Da non sottovalutare anche l’ascolto della musica, ognuno deve trovare quella più rilassante per sé, e il contatto con la natura. Naturalmente, con il telefono silenziato o, meglio ancora, in modalità aereo.
Come il Suo libro si ricollega alle tesi del decluttering?
Liberarsi dal superfluo, non sprecare; una nuova moda che non poteva non nascere in una società consumistica in cui si accumulano valanghe di oggetti inutili. Il significato di decluttering diventa anche più profondo quando coinvolge il piano interiore, diventa un “andare all’essenziale”, vuol dire chiedermi “chi sono davvero?” e “che cosa mi piace davvero?”. Quindi vuol dire liberarmi dal gioco di un dover agire sempre compulsivamente per obiettivi, la maggior parte delle volte, determinati dall’esterno.

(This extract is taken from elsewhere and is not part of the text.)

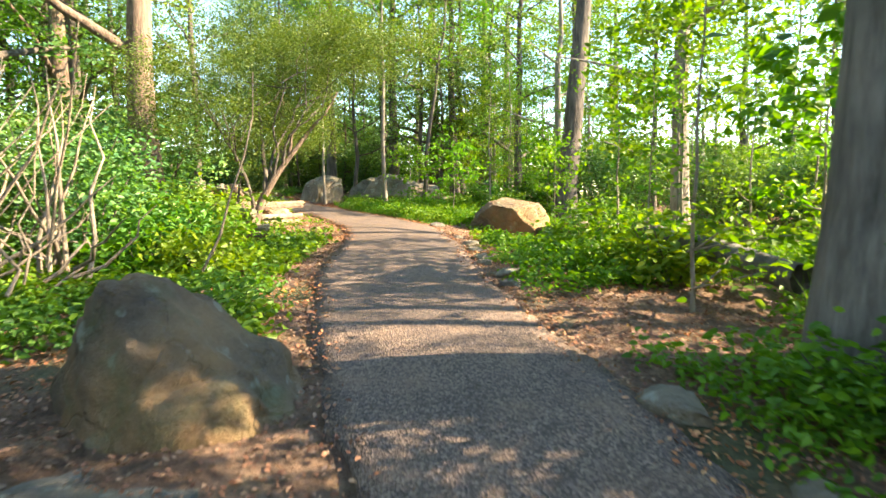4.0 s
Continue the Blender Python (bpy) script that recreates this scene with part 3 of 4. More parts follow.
def tree(name, h, r, crown_r, crown_low, label, bark, leaf, leaves, size, lean=(0, 0), limbs=7, group="", clusters=60, spread=0.55, sides=10, category="tree", rough=0.08, hang=0.2, flare=0.4, wander=0.004, extra=None, taper=0.86, fine=False):
    """A trunk with limbs and a crown of separate leaves, rooted at the origin."""
    ob = thing(name, 0, 0, 0, label, category, group)
    n = 12
    tip = np.array([lean[0] * h, lean[1] * h, h * 0.93])
    p = crooked((0, 0, -0.25), tip, n, h * wander)
    t = np.linspace(0, 1, n)
    rad = r * (1 - taper * t) * (1 + flare * np.exp(-t * 30))
    v, f = tube(p, rad, sides, rough, rng.uniform(0, 9))
    part("trunk", mesh("trunk", v, f, bark, True), ob)
    ends = []
    for k in range(limbs):
        s = rng.uniform(max(0.12, crown_low / h), 0.9)
        i = int(s * (n - 1))
        a = rng.uniform(0, 2 * np.pi) + k * 2.4
        reach = crown_r * rng.uniform(0.6, 1.0) * (1.15 - s * 0.7)
        e = p[i] + np.array([math.cos(a) * reach, math.sin(a) * reach, reach * rng.uniform(0.2, 0.7)])
        q = crooked(p[i], e, 6, reach * 0.04)
        v, f = tube(q, np.linspace(rad[i] * 0.5, rad[i] * 0.08 + 0.006, 6), 6, 0.05, k)
        part("limb", mesh("limb", v, f, bark, True), ob)
        ends += [q[3], q[4], q[5]]
    ends = np.array(ends)
    mid_z = (crown_low + h) / 2
    c_ = rng.normal(0, 1, (clusters, 3))
    c_ /= np.linalg.norm(c_, axis=1, keepdims=True)
    c_ *= rng.uniform(0.35, 1.0, clusters)[:, None] ** 0.6
    c_ = c_ * np.array([crown_r, crown_r, (h - crown_low) / 2]) + np.array([lean[0] * mid_z, lean[1] * mid_z, mid_z])
    c_ = np.vstack([c_, ends] + ([np.asarray(extra)] if extra is not None else []))
    per = max(3, leaves // len(c_))
    v, f = leaf_quads(clumps(c_, spread * 0.72 * rng.uniform(0.5, 1.35, len(c_)), per, 0.4), size * 0.9, hang=hang, fine=fine)
    part("crown", mesh("crown", v, f, leaf), ob)
    return ob


def stand(ob, x, y, turn=0.0, grow=1.0, sink=0.0):
    """Copies a tree to a place."""
    return copy_thing(ob, pose(x, y, height(x, y) - sink, 0, 0, turn) @ Matrix.Diagonal((grow, grow, grow, 1)))


def settle(ob, x, y, turn=0.0):
    ob.matrix_world = pose(x, y, height(x, y), 0, 0, turn)
    return ob


G = "forest trees around the path"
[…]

Nel riposo è più facile sentire le risposte, che già sono dentro di noi, ma che hanno bisogno di un momento di calma e di silenzio per potersi manifestare e per poter essere ascoltate.
Il libro parla anche della mindfulness, la capacità di essere centrati sul qui e ora e su ciò che ci circonda, e di come questa pratica diventa importante per stare bene con se stessi e con gli altri. Il tema del riposo, che sembra solo una questione superficiale e marginale, si rivela invece fondamentale e diventa anche un’occasione di riflessione molto profonda sul senso della vita e su come viverla al meglio. Con tanti piccoli e semplici esercizi pratici che ci permettono di fare qualche passo in avanti in questa direzione.
Marcella Danon è psicologa e giornalista. Lavora nella formazione professionale, aziendale e in progetti istituzionali per la valorizzazione e l’espressione delle competenze individuali e di gruppo. Ha fondato e dirige, dal 2004 in Brianza, Ecopsiché – Scuola di Ecopsicologia che organizza percorsi di specializzazione e aggiornamento per l’applicazione dell’Ecopsicologia in diversi ambiti.